Telehealth in rural communities is not a new concept. In fact, this cutting edge technology has actually been around for many years. But, as more and more rural hospitals look for ways to enhance the patient experience, while balancing declining reimbursements, telemedicine has become a popular go-to care delivery tool because of its versatility.
Recently, Cox Barton County Hospital partnered with Bryan Health, a premier provider of telemedicine services, for its hospitalist program for evening and weekend hours coverage. The new technology at the hospital allows doctors to see, hear and speak with patients and their family members, and perform clinical examinations, via a monitor with the bedside assistance of nursing staff.
While hospitalists (inpatient physicians) have always been present at the hospital during daytime hours – just as they will continue to be – hospitalists have not been physically at the hospital during evening and overnight hours. The exception to this is in the ER, where an in-person physician is present 24 hours a day, seven days a week.
During the daytime, inpatients at Cox Barton County are seen in person by Dr. John Yannucci and Kortni Snook, nurse practitioner.
Snook, who has been a provider for seven years, collaborates care of the patient with hospitalists at Cox South in Springfield. “Our patients have had really good things to say about our telehealth hospitalist program—I’m looking forward to expanding this program so we can keep more and more patients close to home,” she says.
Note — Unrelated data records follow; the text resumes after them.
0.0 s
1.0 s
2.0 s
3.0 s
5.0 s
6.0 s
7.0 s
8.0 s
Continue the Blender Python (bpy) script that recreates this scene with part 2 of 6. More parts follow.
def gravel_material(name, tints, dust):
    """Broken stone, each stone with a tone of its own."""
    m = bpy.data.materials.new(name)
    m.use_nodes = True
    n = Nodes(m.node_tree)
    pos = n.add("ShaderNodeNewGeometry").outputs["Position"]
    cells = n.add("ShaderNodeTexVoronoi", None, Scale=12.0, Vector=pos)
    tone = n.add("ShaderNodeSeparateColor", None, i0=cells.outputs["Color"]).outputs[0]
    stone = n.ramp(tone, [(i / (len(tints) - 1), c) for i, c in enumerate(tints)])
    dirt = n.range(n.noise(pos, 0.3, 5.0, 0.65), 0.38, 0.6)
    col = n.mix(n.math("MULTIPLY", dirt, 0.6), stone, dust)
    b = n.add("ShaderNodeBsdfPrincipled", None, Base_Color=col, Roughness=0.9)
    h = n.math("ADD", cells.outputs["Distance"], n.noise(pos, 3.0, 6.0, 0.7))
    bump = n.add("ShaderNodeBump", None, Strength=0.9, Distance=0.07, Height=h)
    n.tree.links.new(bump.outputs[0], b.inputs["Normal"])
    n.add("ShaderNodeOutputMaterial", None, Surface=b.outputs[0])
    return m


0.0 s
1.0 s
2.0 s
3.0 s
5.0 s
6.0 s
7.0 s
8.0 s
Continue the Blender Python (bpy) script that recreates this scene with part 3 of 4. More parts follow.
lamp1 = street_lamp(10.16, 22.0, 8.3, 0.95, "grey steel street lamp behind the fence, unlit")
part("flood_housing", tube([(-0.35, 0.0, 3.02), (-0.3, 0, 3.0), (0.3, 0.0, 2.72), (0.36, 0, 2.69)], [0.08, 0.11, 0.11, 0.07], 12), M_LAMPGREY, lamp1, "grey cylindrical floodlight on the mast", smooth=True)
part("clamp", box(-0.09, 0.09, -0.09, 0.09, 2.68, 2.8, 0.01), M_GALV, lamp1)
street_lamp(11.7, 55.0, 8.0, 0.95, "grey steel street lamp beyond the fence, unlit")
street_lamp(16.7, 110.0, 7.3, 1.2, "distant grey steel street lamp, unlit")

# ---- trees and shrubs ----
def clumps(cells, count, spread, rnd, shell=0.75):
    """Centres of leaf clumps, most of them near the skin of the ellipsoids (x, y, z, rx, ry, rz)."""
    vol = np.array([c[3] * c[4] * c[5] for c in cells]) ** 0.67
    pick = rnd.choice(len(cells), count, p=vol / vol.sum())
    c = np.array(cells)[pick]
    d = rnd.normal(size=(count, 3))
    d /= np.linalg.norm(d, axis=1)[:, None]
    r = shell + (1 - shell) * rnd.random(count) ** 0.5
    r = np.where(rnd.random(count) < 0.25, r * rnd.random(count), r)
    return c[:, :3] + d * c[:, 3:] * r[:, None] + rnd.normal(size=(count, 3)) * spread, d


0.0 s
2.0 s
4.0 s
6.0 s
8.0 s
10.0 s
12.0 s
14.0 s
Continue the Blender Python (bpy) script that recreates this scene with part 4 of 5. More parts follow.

One of those patients is Steven James of Lamar, who is the first patient admitted to Cox Barton County Hospital via the telemedicine hospitalist program. He says he didn’t quite know what to expect when he first heard about telehealth from the nursing staff, but he quickly became a “big fan” of this new service.
“The physician who came over the monitor to examine me was very personable—it’s like he was right at my bedside,” said James. “I just couldn’t believe what he was telling me that he could see and hear during the admission process—I was thoroughly impressed and still kind of in ‘awe’ of the whole experience.”
For James, who is first one to admit to being a little hard-headed and wishes now he wouldn’t have waited so long to visit the ER, said he’s excited to tell all of his friends about the new telehealth hospitalist program. “Years ago, a stroke changed my outlook on life,” he said. “I’m more soft-hearted now, but I tell you, the genuine concern and care I have received by the staff here at the hospital has been amazing—it has just been a wonderful patient experience.”